SET EXERCISE
Repeat the line that contains "radians(degrees), 0.01, 5000", the line that contains "q.make_compatible(carried.rotation_quaternion)", and all lines between them, exactly and with no other lines.

SUPPLIED INFORMATION
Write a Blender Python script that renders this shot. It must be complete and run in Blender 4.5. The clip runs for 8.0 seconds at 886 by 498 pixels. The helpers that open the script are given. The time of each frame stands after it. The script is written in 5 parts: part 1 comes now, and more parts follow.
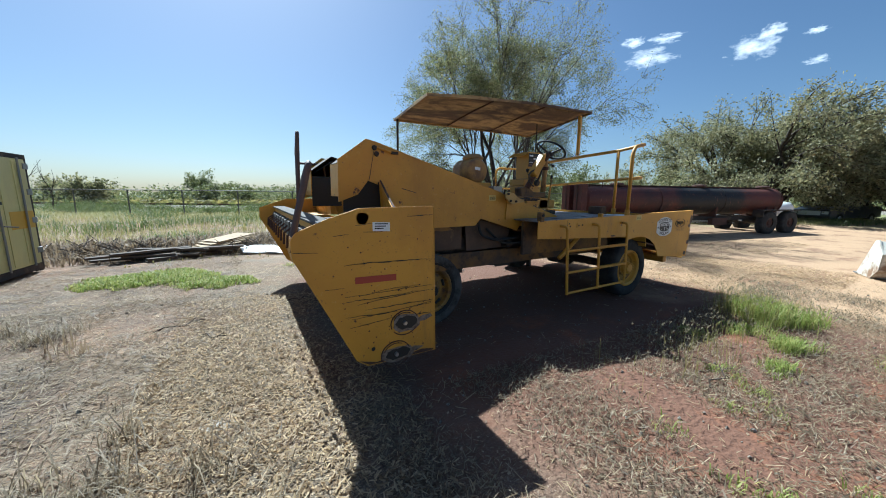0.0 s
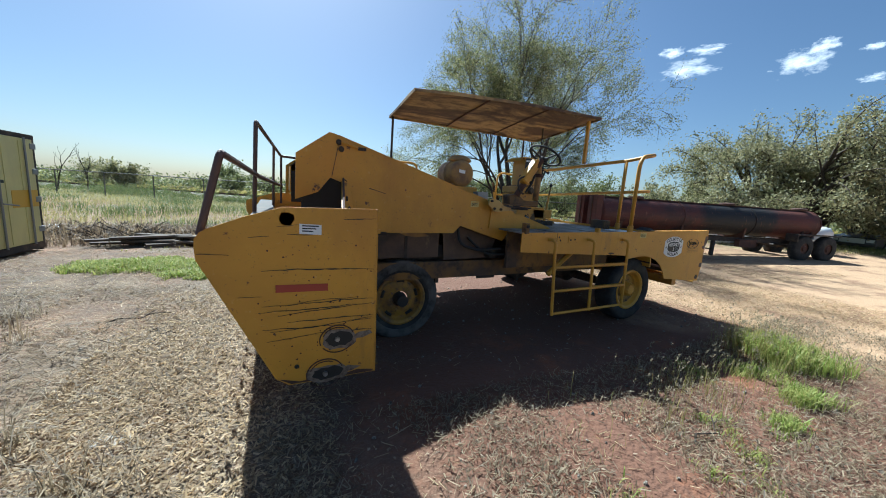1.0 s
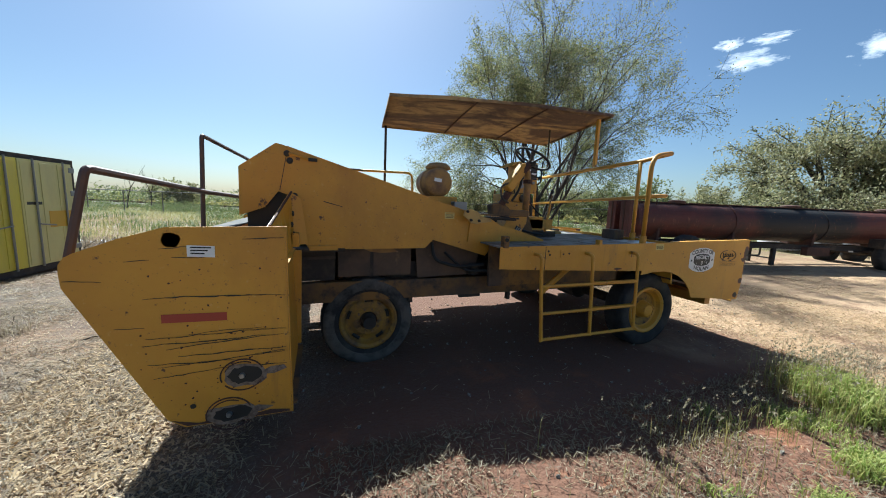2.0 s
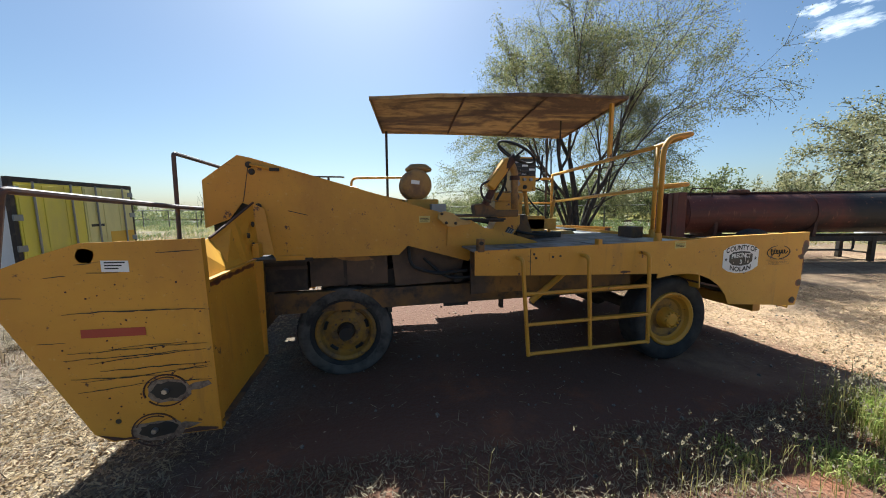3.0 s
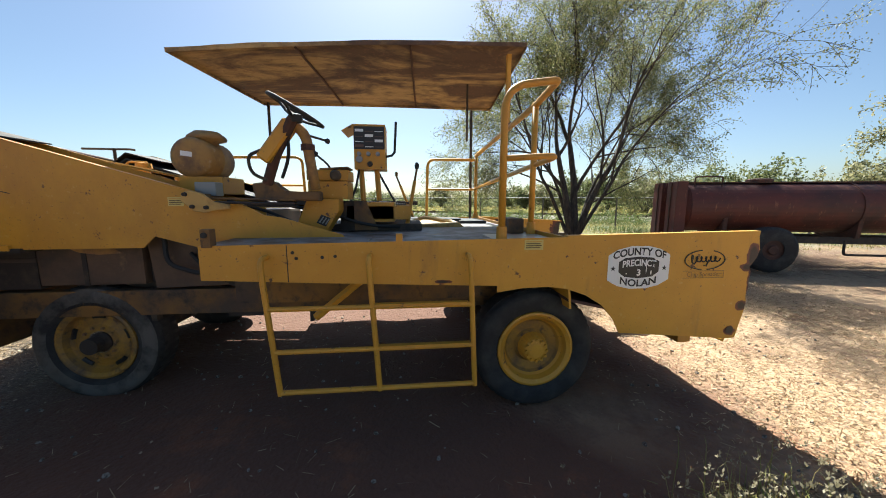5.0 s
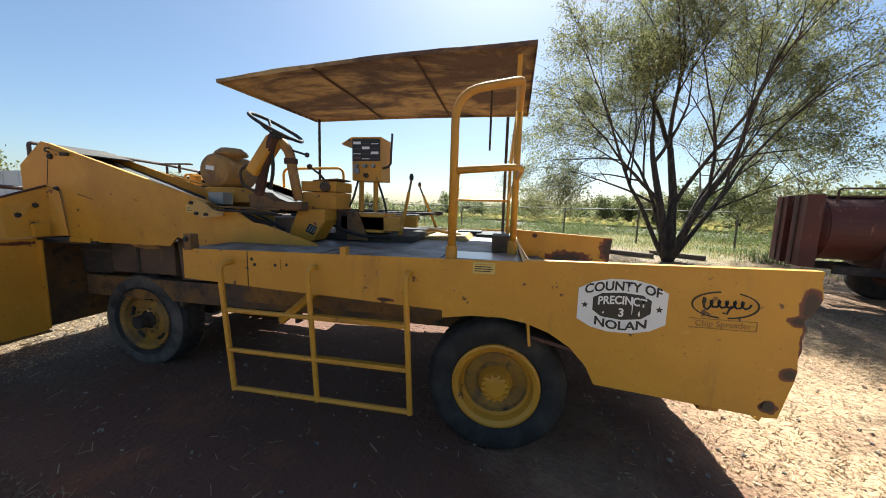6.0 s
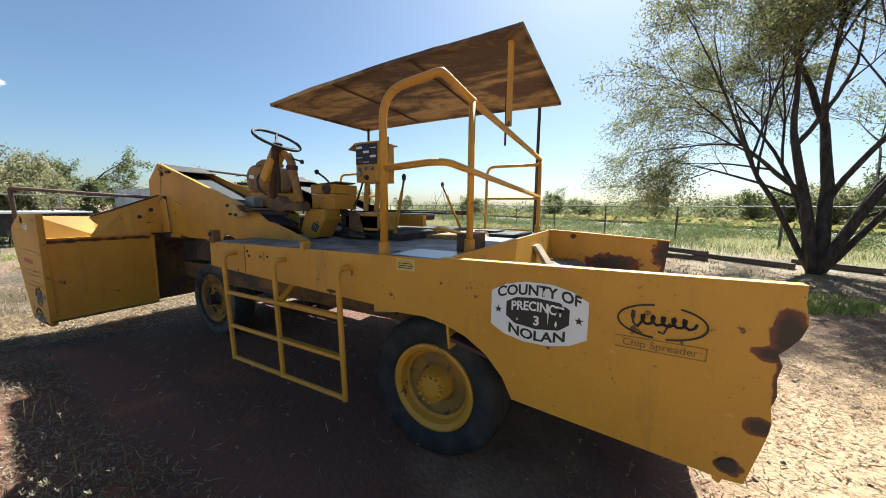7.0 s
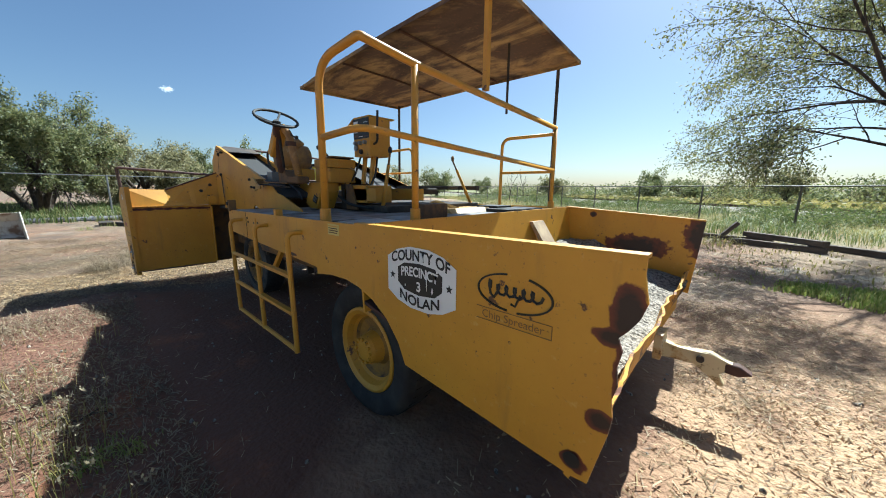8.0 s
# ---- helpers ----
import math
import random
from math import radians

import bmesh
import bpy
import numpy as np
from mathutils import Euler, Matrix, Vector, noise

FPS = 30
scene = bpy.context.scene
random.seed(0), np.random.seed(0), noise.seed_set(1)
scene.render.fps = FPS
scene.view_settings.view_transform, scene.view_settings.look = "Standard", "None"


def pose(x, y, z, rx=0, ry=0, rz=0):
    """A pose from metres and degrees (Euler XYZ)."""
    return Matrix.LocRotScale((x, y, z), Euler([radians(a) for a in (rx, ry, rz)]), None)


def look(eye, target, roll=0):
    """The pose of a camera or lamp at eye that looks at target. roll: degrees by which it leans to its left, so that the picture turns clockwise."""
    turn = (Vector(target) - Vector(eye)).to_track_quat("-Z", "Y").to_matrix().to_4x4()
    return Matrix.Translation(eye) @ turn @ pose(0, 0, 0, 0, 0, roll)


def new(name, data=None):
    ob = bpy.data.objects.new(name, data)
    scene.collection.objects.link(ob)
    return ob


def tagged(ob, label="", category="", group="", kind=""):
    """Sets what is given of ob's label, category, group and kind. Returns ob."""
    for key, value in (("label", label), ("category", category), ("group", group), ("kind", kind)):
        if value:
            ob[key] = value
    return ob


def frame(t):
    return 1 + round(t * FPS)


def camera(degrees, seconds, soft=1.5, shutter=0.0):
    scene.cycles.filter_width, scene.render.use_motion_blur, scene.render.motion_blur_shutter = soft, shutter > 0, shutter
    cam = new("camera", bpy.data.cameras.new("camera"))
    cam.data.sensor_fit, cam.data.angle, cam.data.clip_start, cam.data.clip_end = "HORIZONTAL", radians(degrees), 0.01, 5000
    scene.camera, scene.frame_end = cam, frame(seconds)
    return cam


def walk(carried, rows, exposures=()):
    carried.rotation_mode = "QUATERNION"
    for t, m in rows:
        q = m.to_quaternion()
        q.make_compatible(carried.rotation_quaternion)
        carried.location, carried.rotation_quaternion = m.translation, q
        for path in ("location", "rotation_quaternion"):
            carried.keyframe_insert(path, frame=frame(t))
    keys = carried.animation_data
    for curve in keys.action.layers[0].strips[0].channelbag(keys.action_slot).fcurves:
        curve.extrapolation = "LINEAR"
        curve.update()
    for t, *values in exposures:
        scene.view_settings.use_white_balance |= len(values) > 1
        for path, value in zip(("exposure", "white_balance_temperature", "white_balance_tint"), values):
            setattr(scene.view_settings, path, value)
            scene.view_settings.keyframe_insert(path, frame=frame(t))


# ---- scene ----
cam = camera(106, 8.0, soft=1.0)
PATH = [
    (0, (-0.134, 0.361, 1.523), (0.879, 2.056, 1.203), 0.5),
    (0.5, (0.144, 0.320, 1.534), (1.107, 2.044, 1.216), 1.9),
    (1, (0.436, 0.391, 1.550), (1.351, 2.142, 1.241), 3.8),
    (1.5, (0.775, 0.399, 1.581), (1.604, 2.199, 1.312), 0.0),
    (1.7, (0.958, 0.405, 1.605), (1.721, 2.232, 1.320), 1.0),
    (2.8, (1.763, 0.555, 1.588), (2.316, 2.464, 1.362), 0.8),
    (3, (1.927, 0.458, 1.589), (2.339, 2.400, 1.347), -0.6),
    (3.5, (2.336, 0.479, 1.603), (2.561, 2.454, 1.377), 1.5),
    (4, (2.889, 0.733, 1.531), (3.248, 2.684, 1.276), -0.1),
    (4.5, (3.406, 0.931, 1.535), (3.768, 2.887, 1.328), -1.8),
    (4.7, (3.653, 0.948, 1.502), (3.976, 2.899, 1.202), -0.7),
    (5.8, (4.689, 1.167, 1.524), (4.441, 3.138, 1.292), 0.6),
    (6, (4.891, 1.184, 1.562), (4.533, 3.136, 1.311), 1.6),
    (6.5, (5.428, 1.417, 1.531), (4.767, 3.285, 1.259), 2.7),
    (7, (5.861, 1.534, 1.551), (4.911, 3.276, 1.299), 0.6),
    (7.5, (6.265, 1.694, 1.542), (5.049, 3.258, 1.270), 0.7),
    (8, (6.598, 2.063, 1.473), (5.265, 3.509, 1.113), 0.6),
]
EXPOSURES = [(0.0, 1.20, 5200, -1), (1.5, 1.30, 5350, -1), (3.0, 1.42, 5700, 1), (4.5, 1.62, 6000, 3), (6.5, 1.70, 6000, 3), (8.0, 1.48, 5500, 0)]
walk(cam, [(t, look(eye, target, roll)) for t, eye, target, roll in PATH], EXPOSURES)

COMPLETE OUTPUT
    cam.data.sensor_fit, cam.data.angle, cam.data.clip_start, cam.data.clip_end = "HORIZONTAL", radians(degrees), 0.01, 5000
    scene.camera, scene.frame_end = cam, frame(seconds)
    return cam


def walk(carried, rows, exposures=()):
    carried.rotation_mode = "QUATERNION"
    for t, m in rows:
        q = m.to_quaternion()
        q.make_compatible(carried.rotation_quaternion)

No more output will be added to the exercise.